Raw Power’s previous imprint, Search And Destroy, will remain with Spinefarm Records and will continue to release music by signings such as Bullet for My Valentine, Atreyu and While She Sleeps. And Jennings is also boosting Raw Power’s management operations, with a new office in Tokyo and plans to expand its American arm, run by Bring Me the Horizon co-manager Matt Ash.
“We’re looking at adding staff and potentially [signing] some more US acts,” says Jennings. “Our set-up in the U.S. will look very different in a couple of years’ time. Mainstream success is what I want for our acts, but on our terms.”
Mainstream success has largely eluded British independent label Fierce Panda over its 28-year history. But it has still made a huge impact on the U.K. industry, as it released early records by many bands who went on to international success, including Coldplay, Keane and Placebo.
Originally founded to release a one-off EP celebrating the pre-Britpop “New Wave of New Wave” scene, the label’s history is celebrated in founder Simon Williams’ new memoir, “Pandamonium!: How Not to Run a Record Label,” a hilariously funny and deeply moving book that has been the talk of the U.K. business since it was published earlier this month.
As well as the highs and lows of running the label (and his previous careers as an NME journalist and Xfm DJ), the book also documents Williams’ mental health struggles and attempted suicide in 2019 with a frankness absent from most music biz memoirs.
And, while the book can be scathing about some aspects of an industry that Williams describes as being “populated by sociopaths and ego-crazed nutbags who don’t give a shit about music,” his own enthusiasm for gigs and records is undimmed by years of struggle.
“I can’t think of a time when I was sitting there running Fierce Panda and there hasn’t been anything new and exciting to look forward to,” he tells Variety.
He’s unimpressed by streaming (“There’s no point playing the game with Spotify because they don’t like weird shit.
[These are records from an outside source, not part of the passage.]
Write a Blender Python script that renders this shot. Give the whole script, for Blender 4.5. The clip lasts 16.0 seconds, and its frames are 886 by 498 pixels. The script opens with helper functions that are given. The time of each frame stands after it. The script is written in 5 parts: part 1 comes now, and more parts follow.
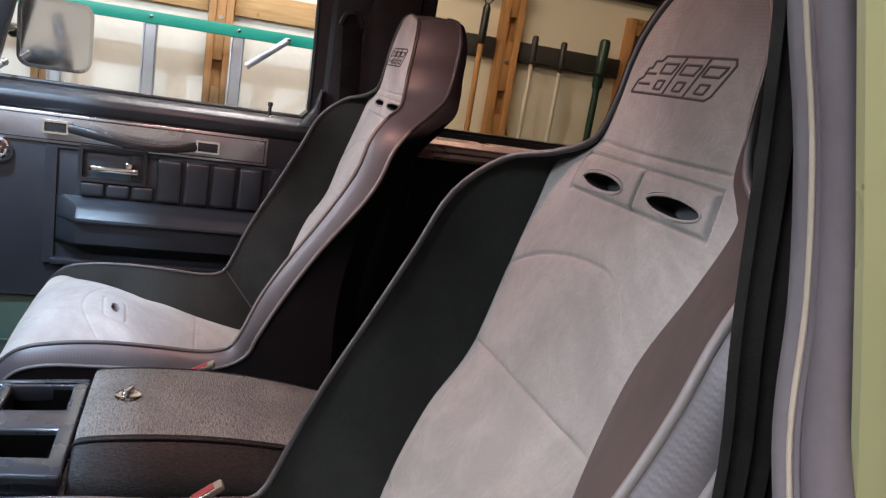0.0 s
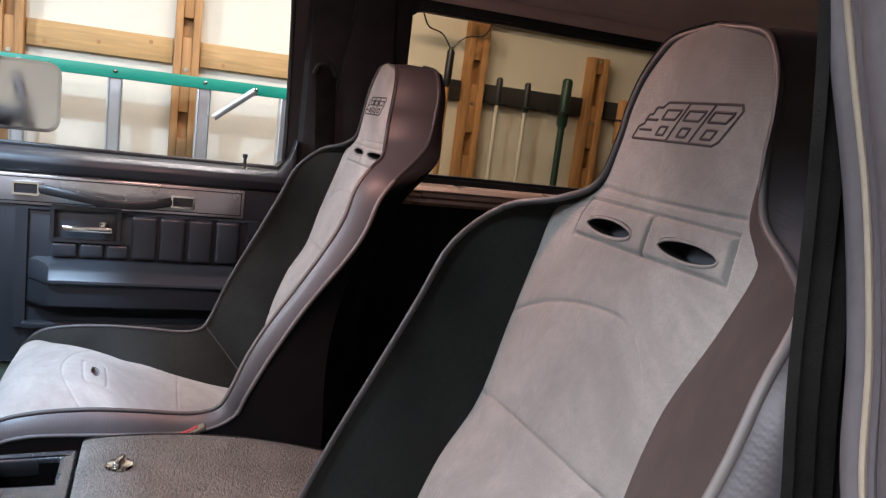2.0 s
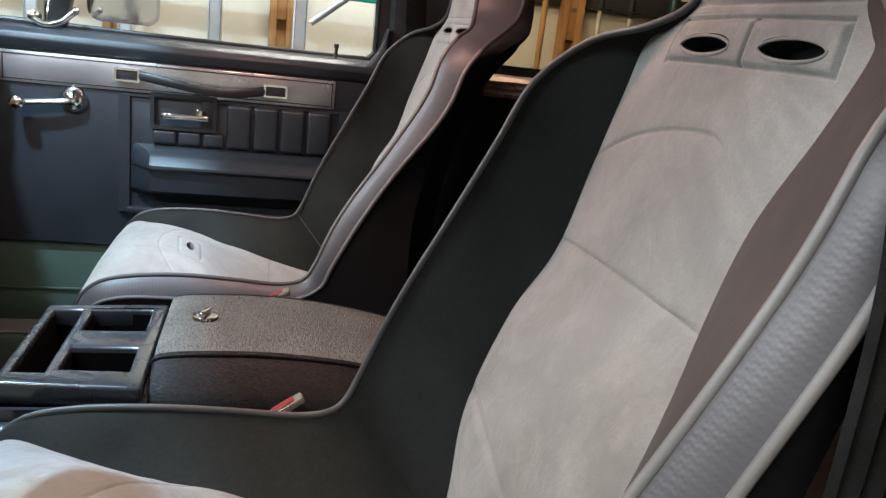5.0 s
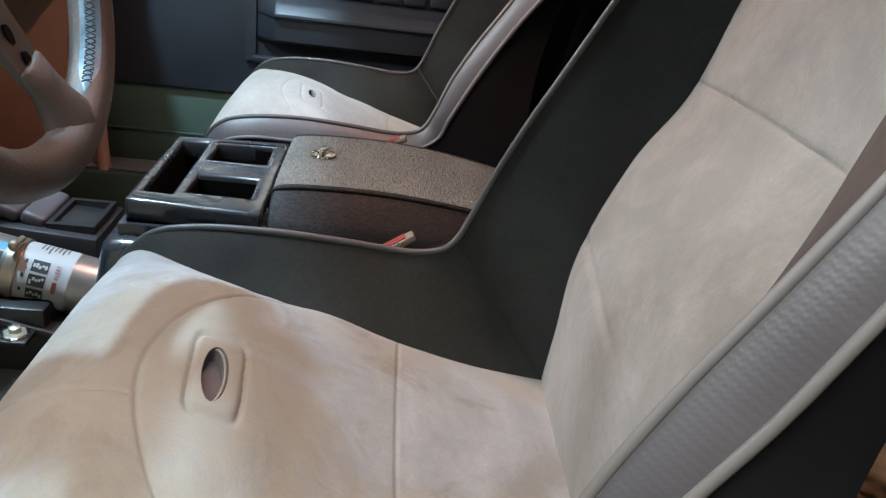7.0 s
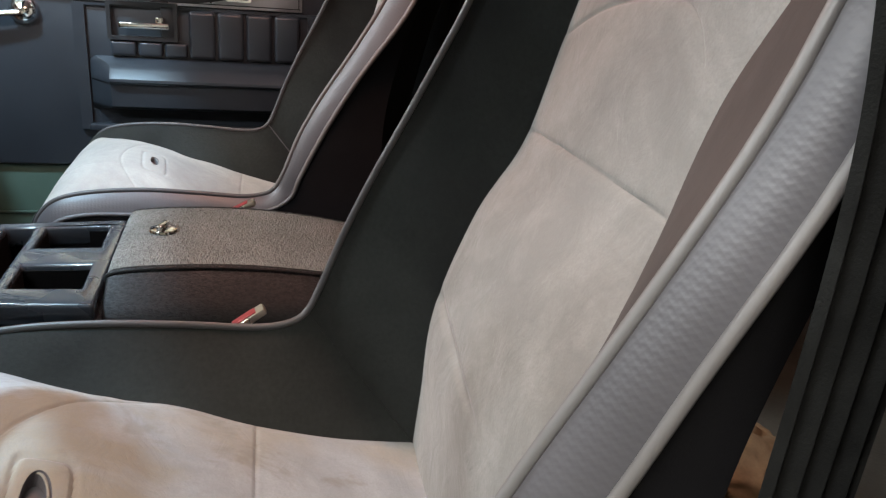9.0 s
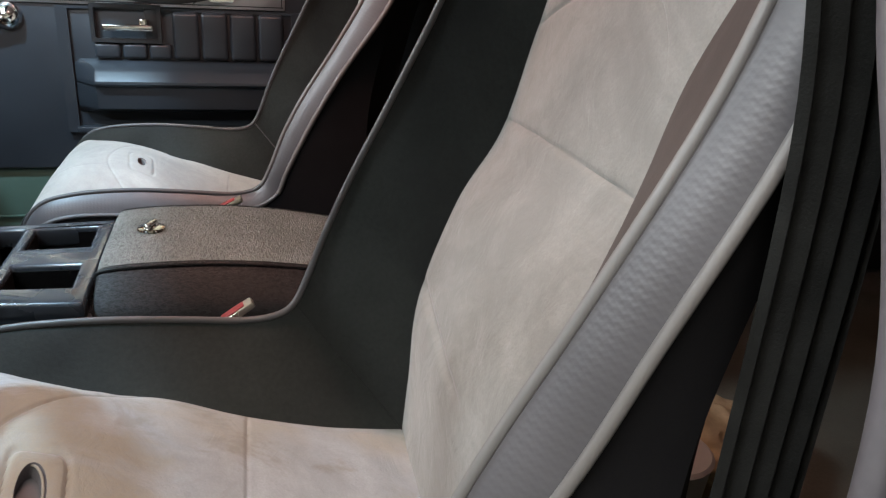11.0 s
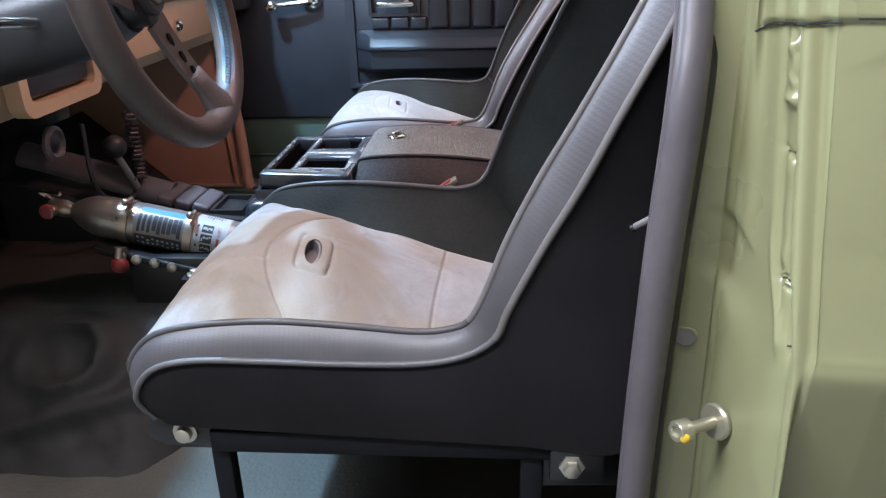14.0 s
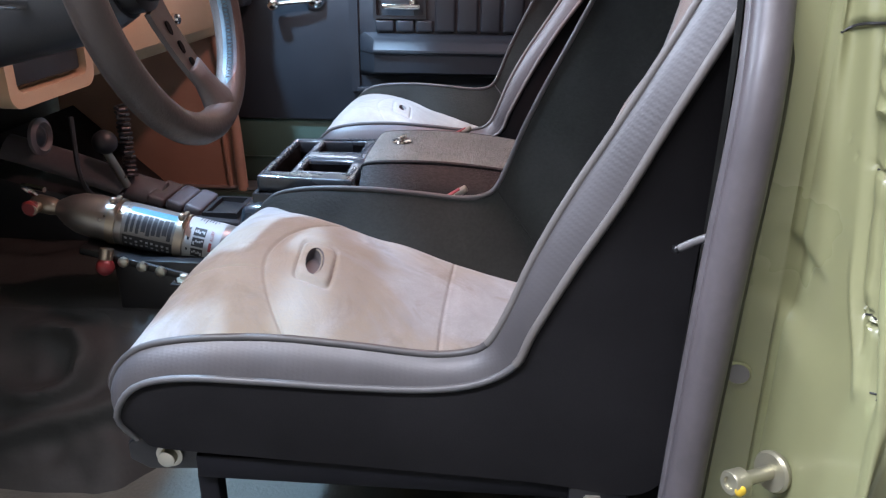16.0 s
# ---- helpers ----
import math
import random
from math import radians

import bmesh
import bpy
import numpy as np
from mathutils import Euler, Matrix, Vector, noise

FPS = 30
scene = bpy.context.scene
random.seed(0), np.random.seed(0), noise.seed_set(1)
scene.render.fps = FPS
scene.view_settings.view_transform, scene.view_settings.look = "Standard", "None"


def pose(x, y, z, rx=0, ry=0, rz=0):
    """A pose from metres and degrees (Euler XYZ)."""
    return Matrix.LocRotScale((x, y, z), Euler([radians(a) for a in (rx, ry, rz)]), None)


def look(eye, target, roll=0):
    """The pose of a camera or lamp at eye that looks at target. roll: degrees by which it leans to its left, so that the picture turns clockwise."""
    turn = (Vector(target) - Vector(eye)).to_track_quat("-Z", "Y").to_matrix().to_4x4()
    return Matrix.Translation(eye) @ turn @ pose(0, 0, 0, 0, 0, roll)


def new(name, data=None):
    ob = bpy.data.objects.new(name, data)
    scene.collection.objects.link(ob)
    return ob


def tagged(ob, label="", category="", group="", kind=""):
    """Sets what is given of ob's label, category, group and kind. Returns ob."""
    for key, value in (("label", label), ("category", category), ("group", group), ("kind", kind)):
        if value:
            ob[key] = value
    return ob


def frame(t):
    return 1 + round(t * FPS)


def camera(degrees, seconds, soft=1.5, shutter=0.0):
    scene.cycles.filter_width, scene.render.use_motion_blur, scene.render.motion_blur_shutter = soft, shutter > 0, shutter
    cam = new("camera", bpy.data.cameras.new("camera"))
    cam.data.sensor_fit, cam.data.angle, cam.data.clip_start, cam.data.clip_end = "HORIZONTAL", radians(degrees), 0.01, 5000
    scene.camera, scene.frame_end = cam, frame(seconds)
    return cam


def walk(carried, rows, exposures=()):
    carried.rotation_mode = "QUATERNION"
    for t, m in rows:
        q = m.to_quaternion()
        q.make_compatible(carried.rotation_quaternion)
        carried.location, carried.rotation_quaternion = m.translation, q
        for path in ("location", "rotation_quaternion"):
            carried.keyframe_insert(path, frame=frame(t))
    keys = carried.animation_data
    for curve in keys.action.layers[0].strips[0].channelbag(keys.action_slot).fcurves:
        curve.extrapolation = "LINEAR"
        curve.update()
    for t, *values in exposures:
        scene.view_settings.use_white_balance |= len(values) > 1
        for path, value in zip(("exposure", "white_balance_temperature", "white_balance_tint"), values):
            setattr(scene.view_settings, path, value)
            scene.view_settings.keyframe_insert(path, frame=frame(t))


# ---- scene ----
cam = camera(59.8, 16.0, soft=1.3)
PATH = [
    (0, (0.454, -0.94, 0.917), (1.084, 0.907, 0.475), 9.2),
    (0.5, (0.441, -0.923, 0.936), (1.211, 0.885, 0.562), 8.3),
    (1, (0.433, -0.916, 0.938), (1.226, 0.89, 0.609), 8.1),
    (1.5, (0.425, -0.919, 0.933), (1.219, 0.889, 0.619), 7.9),
    (2, (0.42, -0.919, 0.922), (1.129, 0.921, 0.592), 7.1),
    (2.5, (0.403, -0.909, 0.9), (0.975, 0.972, 0.532), 6.2),
    (3, (0.408, -0.902, 0.868), (0.872, 0.999, 0.457), 5.8),
    (3.2, (0.409, -0.899, 0.861), (0.85, 1.005, 0.434), 5.6),
    (5.3, (0.46, -0.917, 0.812), (0.932, 0.939, 0.234), 6.9),
    (5.5, (0.454, -0.917, 0.796), (0.87, 0.933, 0.16), 6.9),
    (6, (0.443, -0.925, 0.769), (0.669, 0.905, -0.006), 6.8),
    (6.5, (0.451, -0.92, 0.769), (0.623, 0.887, -0.07), 7.6),
    (7, (0.464, -0.911, 0.784), (0.659, 0.893, -0.057), 7.6),
    (7.5, (0.479, -0.897, 0.79), (0.749, 0.913, -0.016), 6.9),
    (8, (0.493, -0.89, 0.802), (0.858, 0.922, 0.037), 6.0),
    (8.5, (0.496, -0.885, 0.801), (0.953, 0.918, 0.065), 5.6),
    (9, (0.5, -0.885, 0.802), (0.982, 0.915, 0.076), 4.9),
    (9.2, (0.498, -0.884, 0.804), (0.996, 0.915, 0.086), 5.4),
    (11.3, (0.507, -0.914, 0.801), (0.988, 0.879, 0.057), 2.9),
    (11.5, (0.506, -0.937, 0.799), (0.878, 0.872, 0.031), 2.2),
    (12, (0.558, -1.018, 0.791), (0.329, 0.815, 0.024), 0.2),
    (12.5, (0.575, -1.11, 0.792), (0.254, 0.711, 0.032), 0.3),
    (13, (0.568, -1.216, 0.794), (0.428, 0.629, 0.034), -0.6),
    (13.5, (0.577, -1.255, 0.798), (0.49, 0.591, 0.033), -1.3),
    (14, (0.587, -1.245, 0.792), (0.419, 0.591, 0.019), -1.8),
    (14.5, (0.555, -1.231, 0.79), (0.477, 0.606, 0.004), -2.9),
    (15, (0.566, -1.219, 0.787), (0.474, 0.613, -0.01), -2.4),
    (15.5, (0.57, -1.204, 0.781), (0.458, 0.639, 0.011), -0.5),
    (16, (0.558, -1.189, 0.774), (0.417, 0.658, 0.021), 0.4),
]
EXPOSURES = [(0.0, -0.02, 6250, 20), (2.0, -0.04, 6200, 19), (3.2, -0.02, 6250, 14), (5.5, 0.0, 6250, 9), (9.0, 0.04, 6450, 10), (11.5, 0.0, 6300, 9), (12.0, 0.10, 6100, 9), (12.5, 0.36, 5650, 13), (14.5, 0.36, 5750, 16), (16.0, 0.39, 5700, 17)]
walk(cam, [(t, look(eye, target, roll)) for t, eye, target, roll in PATH], EXPOSURES)

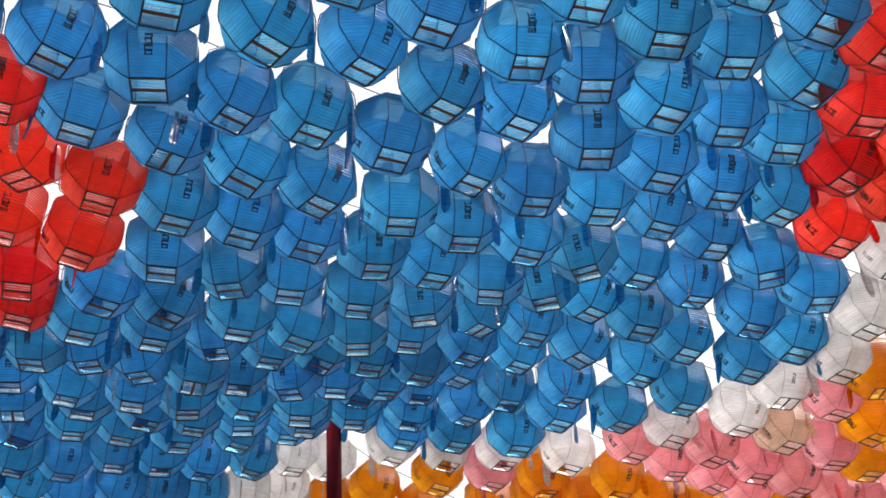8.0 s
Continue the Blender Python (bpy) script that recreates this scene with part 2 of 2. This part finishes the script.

They need stuff that sounds like everything else – and that’s the absolute antithesis of what Fierce Panda’s always been about”) and modern A&R techniques (“I don’t know how you can sign any musician without seeing them play live – it bewilders me, it’s like buying a car you’ve never driven”), but nor does he want to be credited as the man who “discovered” all those bands.
“It’s embarrassing, isn’t it?” he scoffs. “The reason we did Coldplay and Keane was they’d both been rejected by the entire music industry – the whole thing’s a fucking shambles!
“With Coldplay, we were there for six months in a 25-year career, so I don’t expect plaudits,” he adds (although Coldplay themselves recently hailed him as the person “without whom we would be nowhere at all”). “I’m too busy finding the new whatever – although I’ve given up on finding the new Coldplay, it’s too tiring and no one cares!”
Despite some notable successes – including releasing a classic Oasis interview, “Wibbling Rivalry” which reached No.52 on the U.K. charts – Fierce Panda has never had a Top 40 single. But, having moved away from its once signature one-off seven-inchers by hotly tipped artists to more conventional long-term album deals with alternative bands such as Desperate Journalist and China Bears, a reinvigorated Williams says the label will be around for a long time to come.
“Never having a hit is the thing that saved us,” he declares. “The great thing about Fierce Panda is you’re always ahead of the curve. You can see the whole thing going to shit and adapt straight away.
“We’re never going to have that hit single but a hit album would be nice – and it might be Desperate Journalist’s fifth album. We’re always trying to find the next window of opportunity because it gets very boring just sitting there weeping in the corner!”